When bacon is done place on a plate near the fire where it will keep warm. Now in the grease fried out from the bacon, the eggs may be cooked. If you are new at breaking eggs, use the back of a table knife to crack the egg in the middle, pry the two ends apart with your fingers and drop the contents into a cup, and then into the frying pan. If expert tap the middle of the egg on the edge of the fry pan and pry the two halves of the shell apart. Eggs may be fried "sunny side up" or "opened faced." This means they are not turned over. "Once over," means fried on both sides. They should be turned with a tablespoon or a pancake turner. They are also cooked "Soft" or "Hard." This means the yolk or yellow center. Coals for frying.

(5) Bread

4 cups flour

2 heaped tsps. baking powder

1 tsp. salt 1 tbs. sugar

Mix the dry ingredients thoroughly. Then stir in enough cold water (about 1 1/2 pts.) to make a quick batter that will pour out level. Mix rapidly with spoon until smooth, and pour at once into bake-pan. Bake about forty-five minutes, or until no dough adheres to a sliver. Above quantity makes a 1 1/2 pound loaf (say 9x5x3 inches).

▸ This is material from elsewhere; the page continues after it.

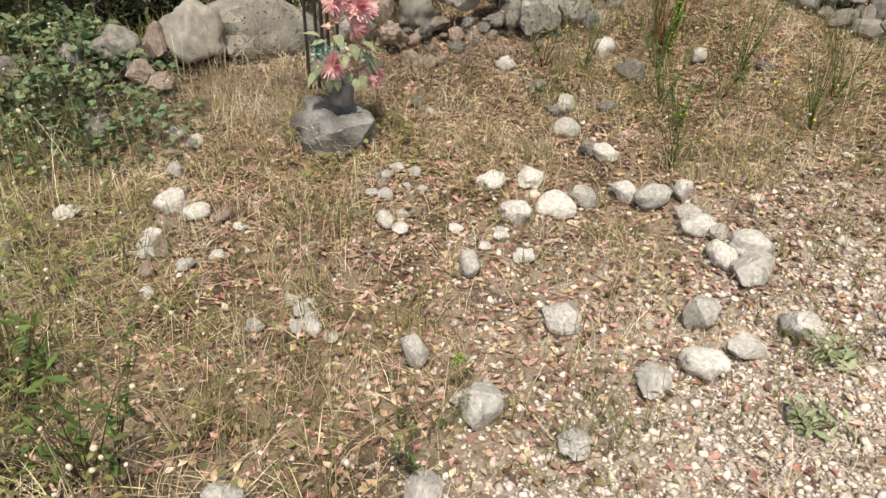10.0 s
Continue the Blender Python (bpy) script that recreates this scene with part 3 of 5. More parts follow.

For variety, substitute for the sugar two or three tablespoonfuls of molasses, and add one to two tea-spoonfuls of ginger.

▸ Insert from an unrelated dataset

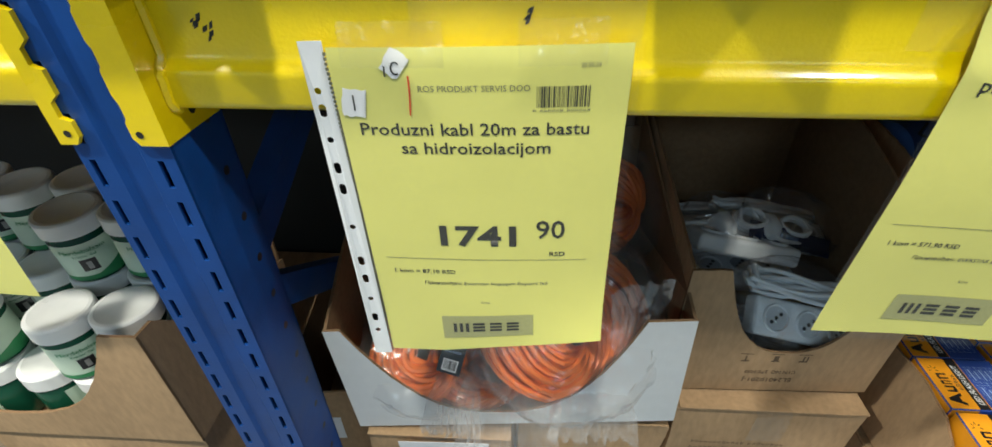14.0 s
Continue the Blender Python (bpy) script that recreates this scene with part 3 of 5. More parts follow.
def loop_pts(cu, cv, ru, rv, d0, d1, n=16, lean=0.0):
    return [(cu + ru * math.cos(radians(d0 + (d1 - d0) * k / n)) - lean * rv * math.sin(radians(d0 + (d1 - d0) * k / n)), cv + rv * math.sin(radians(d0 + (d1 - d0) * k / n))) for k in range(n + 1)]


def ten_note(put, rect):
    put("note", torn(0.073, 0.1075, -0.001, 0.032, 3), WHITE_PAPER, 2, label="white torn note with a handwritten ten")
    put("pen_mark", stroke([(0.0895 - 0.006, 0.006), (0.0805, 0.016), (0.0785, 0.0245)], 0.0008), INK, 3)
    put("pen_mark", stroke(loop_pts(0.0935, 0.0155, 0.0042, 0.0095, -100, 275, 20, 0.45), 0.0008), INK, 3)
    put("pen_mark", stroke([(0.1005, 0.0265), (0.104, 0.0262), (0.1085, 0.0235)], 0.0011), INK, 3)


def two_scraps(put, rect):
    put("note", moved(torn(-0.008, 0.008, -0.0105, 0.0105, 5), Matrix.Rotation(radians(10), 4, "Y")), WHITE_PAPER, 2, 0.0125, 0.0375, "small torn white scrap with a pen stroke")
    put("pen_mark", stroke([(0.0130, 0.0315), (0.0125, 0.0430)], 0.0006), INK, 3)
    put("note", moved(torn(-0.007, 0.007, -0.0085, 0.0085, 8), Matrix.Rotation(radians(38), 4, "Y")), WHITE_PAPER, 2, 0.0455, 0.0100, "small torn white scrap with pen strokes")
    put("pen_mark", stroke([(0.0385, 0.0115), (0.0380, 0.0185)], 0.0006), INK, 3)
    put("pen_mark", stroke(loop_pts(0.0460, 0.0130, 0.0030, 0.0040, 320, 60, 12), 0.0006), INK, 3)
    put("pen_mark", stroke([(0.0540, 0.0180), (0.0535, 0.0310), (0.0520, 0.0465)], 0.0006), RED_INK, 3)


def torn_patch(put, rect):
    edge = [(0.007, 0.036), (0.016, 0.0345), (0.020, 0.031), (0.0215, 0.026), (0.026, 0.0265), (0.0275, 0.0215), (0.033, 0.0205), (0.038, 0.023), (0.0405, 0.029),
            (0.0415, 0.040), (0.0408, 0.052), (0.036, 0.0535), (0.027, 0.0515), (0.018, 0.0525), (0.011, 0.0505), (0.0135, 0.045), (0.008, 0.041)]
    bm = bmesh.new()
    bm.faces.new([bm.verts.new((u, 0, -v)) for u, v in edge])
    bmesh.ops.triangulate(bm, faces=bm.faces[:])
    for _ in range(2):
        bmesh.ops.subdivide_edges(bm, edges=bm.edges[:], cuts=1)
        bmesh.ops.triangulate(bm, faces=bm.faces[:])
    put("note", bm, WHITE_PAPER, 2, label="ragged torn white paper patch")
    put("pen_mark", stroke([(0.0425, 0.0265), (0.0432, 0.0320)], 0.0011), RED_INK, 3)


price_sheet(-1.301, 1.401, -1.5, "yellow price sheet in clear sleeve reading 1741 90, with torn scraps",
            (("Produzni kabl 20m za bastu", 0.168, 0.0620), ("sa hidroizolacijom", 0.112, 0.0770)), ("1741", "90"), "1 kom = 87,10 RSD", "Everstar Impoprt Export ltd", "Kina", "20.09.24", "left", 1, 0.004, two_scraps, hem=0.030, bow=0.035)
price_sheet(-0.893, 1.451, 2.6, "yellow price sheet in clear sleeve reading 571 90, with handwritten note",
            (("Produzni kabl bez", 0.107, 0.0580), ("prekidaca 5m sa tri uticnice", 0.166, 0.0720)), ("571", "90"), "1 kom = 571,90 RSD", "EVERSTAR LIGHTING CO., LIMITED", "Kina", "31.05.24", "right", 2, 0.005, ten_note, dp=-0.003, bulge=0.005)
price_sheet(-0.398, 1.472, -1.8, "yellow price sheet in clear sleeve reading 374 90 on the beam",
            (("LED Mini panel 18W,", 0.128, 0.0640), ("okrugli, nadgradni, 6000K", 0.158, 0.0795)), ("374", "90"), "1 kom = 374,90 RSD", "S&J ART LIMITED", "болгария", "25.07.24", "left", 3, 0.006, dp=0.005, bulge=0.003, twist=0.028)
price_sheet(0.031, 1.447, -1.5, "yellow price sheet in clear sleeve reading 799 90, with torn patch",
            (("Led svetiljka 120 cm", 0.126, 0.0620),), ("799", "90"), "1 kom = 799,90 RSD", "Tianjin International Machine", "Kina", "", "left", 4, 0.005, torn_patch, dp=0.003, bulge=0.005)
price_sheet(0.592, 1.468, -1.0, "yellow price sheet in a clear sleeve beside the bulb packs",
            (), None, "", "", "Kina", "", "right", 5, 0.006)
price_sheet(-1.832, 1.462, 1.0, "yellow price sheet in a clear sleeve above the jar display",
            (), None, "", "", "Kina", "", "left", 6, 0.005)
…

(6) Biscuits (For 10 Campers)

4 cups flour

3 tbs. Baking Powder

1 1/2 tsp. salt

1 1/2 cups milk

6 tbs. shortening, lard or vegetable shortening

Place flour, baking powder and salt in a pot and stir it all together well. Chop the shortening into the flour lightly, until it is all thoroughly mixed. Add milk slowly to make a soft dough. The mass should be kneaded lightly with a tablespoon. Take out of pot when kneaded into a well mixed mass and place on floured paper placed on board. Now roll out lightly with a bottle or tin can to about one-half inch thick and cut out with a can top. While this has been going on, fire in front of the reflector oven should be built up and going in good shape with several sticks of dry, hard wood in reserve to keep it going after the biscuits are in. Everything must be good and hot. Flour or grease the bake pan, put in the biscuits and place in reflector oven. Watch them closely. They will cook faster on the front side than the back. When they get brown on the front turn the pan around. They will take about 15 to 20 minutes in the reflector oven. When they begin to brown test them with a splinter; when this comes out clean with no dough adhering to it, they are done.

(7) Beef Or Lamb Stew

First cut beef (or lamb) 2/5 lb. per portion (4 lbs. for 10 campers) into cubes about one inch square. Fry in a frying pan hot grease and diced onions (about 1/2 onion per portion). When onions are a golden brown, put in beef cubes and sear them white. Now place beef and onions in kettle or boiler, cover with

There's a special trick to biscuit making

There's a special trick to biscuit making— but when you have mastered it—oh, boy! cold water, boil up quickly, then gently until meat is almost tender (about 1 hour). Add salt and pepper to taste. (Paprika also if you want real Hungarian.) When meat is right, put in a diced potato per camper and any other vegetables such as carrots, tomatoes, turnips, etc. Keep covered with water and boil slowly until potatoes are soft (about 1/2 hour more). Remove and serve hot.

(8) Beef Roast

In preparing beef for roasting, use no water in the pan. Rub roast with salt and pepper before putting in pan. Place in the reflector oven with a very hot fire for about 20 minutes. This will sear the meat and prevent the juices from escaping. After the meat is seared, add 2 onions to pan, and allow the fire to drop to about 2/3 of the first heat and roast, for rare, about 12 minutes to the lb.; for medium, 19 minutes to the lb.; and for well-done about 24 minutes to the lb. If the meat is not fat get a good sized piece of suet when it is bought and skewer pieces of it around on the roast to make fat drippings for basting. Baste about every fifteen minutes.

(9) Roast Beef Cold

By referring to Menu No. 7 it will be noticed that Roast Beef is on for evening, with cold roast beef for next lunch. Therefore, the whole quantity should be cooked in evening and one-third of it cut off and held for the noon meal. This should be placed where cool, near ice if possible. Slice thin and serve.

(10) Dried Beef Creamed

This requires a cream sauce, and here is what is needed to serve creamed dried beef to 10 campers:

6 tbs. butter

1 tsp. salt

6 tbs. flour

Dash of pepper

1 lb. dried beef

4 cups milk

Melt the butter, but do not brown it. Into the butter stir the flour, and mix thoroughly. Add the cold milk, gradually, salt and pepper. Place the fry pan over a low fire and stir constantly until the sauce begins to boil. Boil for about two minutes. Be careful not to let it scorch. Have the chipped beef pulled apart into fairly small pieces. Put the beef into cold water for a second or two, then allow to drain, then stir it into the cream sauce and allow to simmer for six or seven minutes. Stir constantly.